Give every entry again, unchanged, and leave its images out.
····················
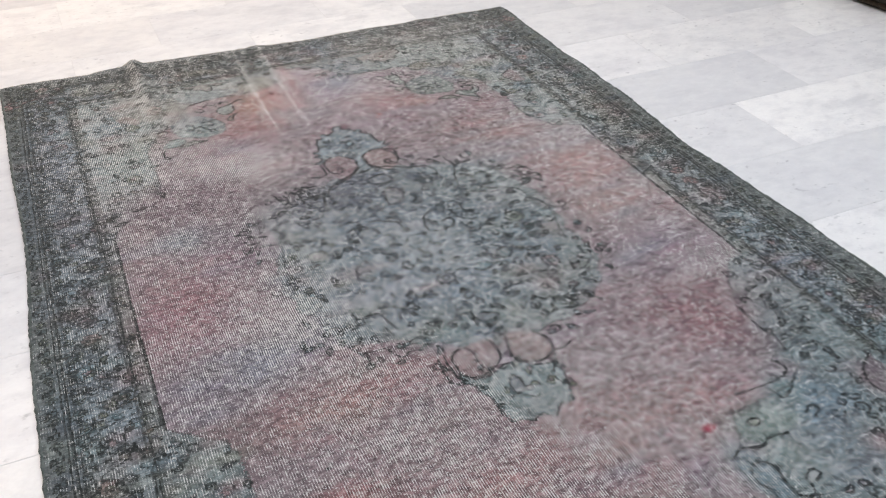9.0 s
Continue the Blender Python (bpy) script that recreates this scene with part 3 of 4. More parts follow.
# hanging rosettes under the border and the half flower at the side
motif([(1.111, 2.451), (1.127, 2.418), (1.144, 2.423), (1.15, 2.398), (1.167, 2.402), (1.179, 2.386), (1.196, 2.382), (1.205, 2.391), (1.222, 2.388), (1.238, 2.403), (1.242, 2.421), (1.256, 2.431), (1.265, 2.448), (1.256, 2.477)], (0.222, 0.195, 0.178), 0.0042, 0.9)
motif([(0.523, 2.466), (0.543, 2.445), (0.553, 2.449), (0.563, 2.428), (0.577, 2.431), (0.593, 2.407), (0.609, 2.409), (0.613, 2.431), (0.61, 2.45), (0.631, 2.438), (0.648, 2.437), (0.655, 2.454)], (0.222, 0.195, 0.178), 0.0042, 0.9)
rosette(1.19, 2.43, 0.016, 5, UMBER, ROSE)
motif([(1.547, 2.153), (1.53, 2.144), (1.514, 2.133), (1.499, 2.119), (1.495, 2.1), (1.503, 2.083), (1.513, 2.066), (1.524, 2.051), (1.549, 2.051)], (0.215, 0.165, 0.165), 0.0046, 1.0)
shape([(1.5, 2.085), (1.505, 2.09), (1.512, 2.087), (1.505, 2.081)], INKY, 0.0042, 1.0, amount=1.0)
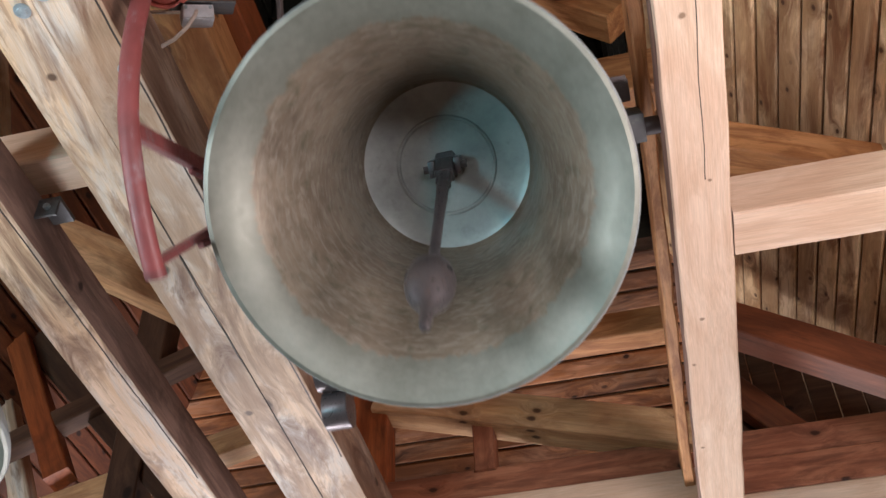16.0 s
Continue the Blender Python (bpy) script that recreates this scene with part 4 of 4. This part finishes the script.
def junction_box():
    thing = empty("junction_box", Matrix.Translation((-0.80, 1.285, 3.685)) @ Euler((radians(28), radians(-14), radians(24))).to_matrix().to_4x4())
    tagged(thing, "small white junction box on a steel bracket with loose cables", "junction box")
    body = part("housing", box(bmesh.new(), (-0.036, -0.024, -0.018), (0.036, 0.024, 0.018), None, 0.007), PLASTIC, thing)
    part("lid", box(bmesh.new(), (-0.034, -0.028, -0.016), (0.034, -0.023, 0.016), None, 0.003), PLASTIC, body)
    for xx in (-0.027, 0.027):
        part("screw", rod(bmesh.new(), (xx, -0.027, 0.009), (xx, -0.030, 0.009), 0.004, 12), ZINC, body)
    part("bracket", box(bmesh.new(), (-0.06, -0.03, 0.020), (0.085, 0.03, 0.025), None, 0.001), STEEL_GREY, thing)
    part("cable", tube(bmesh.new(), [(-0.005, -0.034, -0.004), (-0.01, -0.05, -0.02), (-0.03, -0.05, -0.05), (-0.06, -0.04, -0.075), (-0.10, -0.02, -0.09), (-0.13, 0.02, -0.09)], 0.0045, 8), CABLE, thing)
    part("cable", tube(bmesh.new(), [(-0.04, -0.02, 0.0), (-0.07, -0.03, -0.005), (-0.10, -0.02, 0.0), (-0.13, 0.0, 0.01)], 0.004, 8), CABLE, thing)


junction_box()


def bearing_bracket():
    thing = empty("bearing_bracket", Matrix.Translation((-1.30, 1.66, 3.54)))
    tagged(thing, "grey steel bearing bracket bolted beside the narrow beam", "bracket")
    part("plate", box(bmesh.new(), (-0.022, -0.05, 0.0), (0.035, 0.03, 0.012), None, 0.002), STEEL_GREY, thing)
    part("flange", box(bmesh.new(), (-0.022, -0.05, -0.05), (0.035, -0.042, 0.0), None, 0.002), STEEL_GREY, thing)
    part("bolt", rod(bmesh.new(), (0.01, -0.05, -0.025), (0.01, -0.06, -0.025), 0.009, 6), ZINC, thing)


bearing_bracket()


def motions():
    steps = [round(0.1 * k, 1) for k in range(161)]
    walk(BELL, [(t, Matrix.Translation(AX) @ pose(0, 0, 0, -swing(t))) for t in steps])
    walk(CLAPPER, [(t, Matrix.Translation(PIVOT) @ pose(0, 0, 0, -clapper_turn(t))) for t in steps])


motions()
····················
- **SOLUTION BELOW**
9.0 s
Continue the Blender Python (bpy) script that recreates this scene with part 3 of 4. More parts follow.
# hanging rosettes under the border and the half flower at the side
motif([(1.111, 2.451), (1.127, 2.418), (1.144, 2.423), (1.15, 2.398), (1.167, 2.402), (1.179, 2.386), (1.196, 2.382), (1.205, 2.391), (1.222, 2.388), (1.238, 2.403), (1.242, 2.421), (1.256, 2.431), (1.265, 2.448), (1.256, 2.477)], (0.222, 0.195, 0.178), 0.0042, 0.9)
motif([(0.523, 2.466), (0.543, 2.445), (0.553, 2.449), (0.563, 2.428), (0.577, 2.431), (0.593, 2.407), (0.609, 2.409), (0.613, 2.431), (0.61, 2.45), (0.631, 2.438), (0.648, 2.437), (0.655, 2.454)], (0.222, 0.195, 0.178), 0.0042, 0.9)
rosette(1.19, 2.43, 0.016, 5, UMBER, ROSE)
motif([(1.547, 2.153), (1.53, 2.144), (1.514, 2.133), (1.499, 2.119), (1.495, 2.1), (1.503, 2.083), (1.513, 2.066), (1.524, 2.051), (1.549, 2.051)], (0.215, 0.165, 0.165), 0.0046, 1.0)
shape([(1.5, 2.085), (1.505, 2.09), (1.512, 2.087), (1.505, 2.081)], INKY, 0.0042, 1.0, amount=1.0)
16.0 s
Continue the Blender Python (bpy) script that recreates this scene with part 4 of 4. This part finishes the script.
def junction_box():
    thing = empty("junction_box", Matrix.Translation((-0.80, 1.285, 3.685)) @ Euler((radians(28), radians(-14), radians(24))).to_matrix().to_4x4())
    tagged(thing, "small white junction box on a steel bracket with loose cables", "junction box")
    body = part("housing", box(bmesh.new(), (-0.036, -0.024, -0.018), (0.036, 0.024, 0.018), None, 0.007), PLASTIC, thing)
    part("lid", box(bmesh.new(), (-0.034, -0.028, -0.016), (0.034, -0.023, 0.016), None, 0.003), PLASTIC, body)
    for xx in (-0.027, 0.027):
        part("screw", rod(bmesh.new(), (xx, -0.027, 0.009), (xx, -0.030, 0.009), 0.004, 12), ZINC, body)
    part("bracket", box(bmesh.new(), (-0.06, -0.03, 0.020), (0.085, 0.03, 0.025), None, 0.001), STEEL_GREY, thing)
    part("cable", tube(bmesh.new(), [(-0.005, -0.034, -0.004), (-0.01, -0.05, -0.02), (-0.03, -0.05, -0.05), (-0.06, -0.04, -0.075), (-0.10, -0.02, -0.09), (-0.13, 0.02, -0.09)], 0.0045, 8), CABLE, thing)
    part("cable", tube(bmesh.new(), [(-0.04, -0.02, 0.0), (-0.07, -0.03, -0.005), (-0.10, -0.02, 0.0), (-0.13, 0.0, 0.01)], 0.004, 8), CABLE, thing)


junction_box()


def bearing_bracket():
    thing = empty("bearing_bracket", Matrix.Translation((-1.30, 1.66, 3.54)))
    tagged(thing, "grey steel bearing bracket bolted beside the narrow beam", "bracket")
    part("plate", box(bmesh.new(), (-0.022, -0.05, 0.0), (0.035, 0.03, 0.012), None, 0.002), STEEL_GREY, thing)
    part("flange", box(bmesh.new(), (-0.022, -0.05, -0.05), (0.035, -0.042, 0.0), None, 0.002), STEEL_GREY, thing)
    part("bolt", rod(bmesh.new(), (0.01, -0.05, -0.025), (0.01, -0.06, -0.025), 0.009, 6), ZINC, thing)


bearing_bracket()


def motions():
    steps = [round(0.1 * k, 1) for k in range(161)]
    walk(BELL, [(t, Matrix.Translation(AX) @ pose(0, 0, 0, -swing(t))) for t in steps])
    walk(CLAPPER, [(t, Matrix.Translation(PIVOT) @ pose(0, 0, 0, -clapper_turn(t))) for t in steps])


motions()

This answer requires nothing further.